A native of Portland, OR, Hudson managed a food pantry and led gardening programs there in his 20s. After moving to Sarasota, he spent 15 years with his hands in the earth at Jessica’s Organic Farm. Answering his next calling—to study at the Anabaptist Mennonite Biblical Seminary in Elkhart, IN—was not so much a pivot as it was a quantum leap toward his readiness to champion the mission of CHSRQ.
“Community is the key word there in ‘Community Harvest’ because community is central to what we do to ‘unleash collective genius,’” Hudson says. “And community is central to not only the practice of being Mennonite, but the spirituality of being Mennonite.
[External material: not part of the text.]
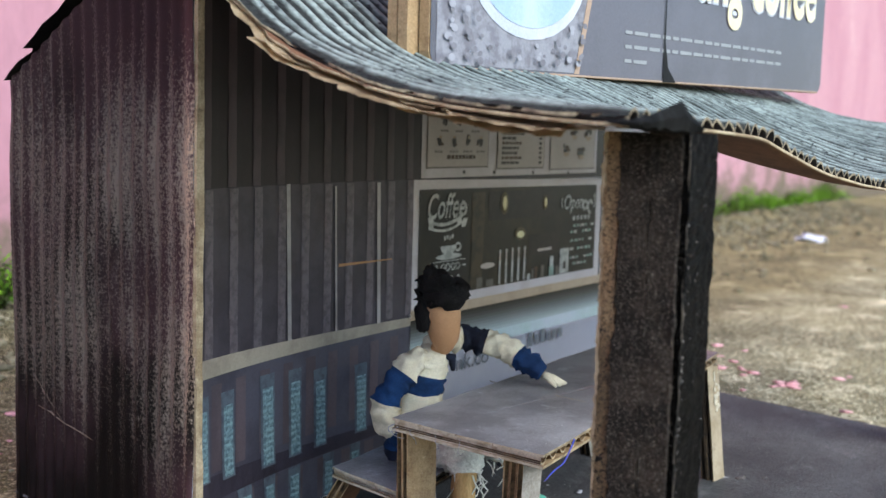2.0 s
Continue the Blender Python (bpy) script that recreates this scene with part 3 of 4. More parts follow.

We see God in community, not just in individuals.”
Hudson credits the idea of “unleashing collective genius” to Rob Hopkins, founder of the Transition Network and the Transition Towns movement currently spanning 67 countries. Projects in renewable energy, food security, economic development, urban greening, and mutual aid are all hallmarks of Transition Towns. Originally conceived as Transition Sarasota, CHSRQ recently rebranded as Community Harvest to emphasize its work within the local foodshed.
“The Transition movement fosters local, positive responses to global economic, environmental, and societal issues,” Hudson says. “I think this positivity fits the culture of Sarasota, and CHSRQ primarily works to offer programs that people can be enthusiastic and hopeful about.”
He continues: “When you get interesting people together, and they’re happy and feeling good, they have interesting conversations. We’re not just trying to accomplish food-rescue goals; we’re also trying to create social space where collective genius can emerge—and you never know what’s going to come out of that. There might be new responses to the crises that are on everybody’s mind.”
That spirit of collective genius gets supercharged during CHSRQ’s annual Eat Local Week (November 1–9, 2025). With the theme “Rooted in Our Local Foodshed,” this year’s festival features farm-to-table dinners, a fermentation workshop, a food forest tour, a guided ethnobotany walk, and much more. The whole community is invited to participate in cultivating resilience and harvesting hope.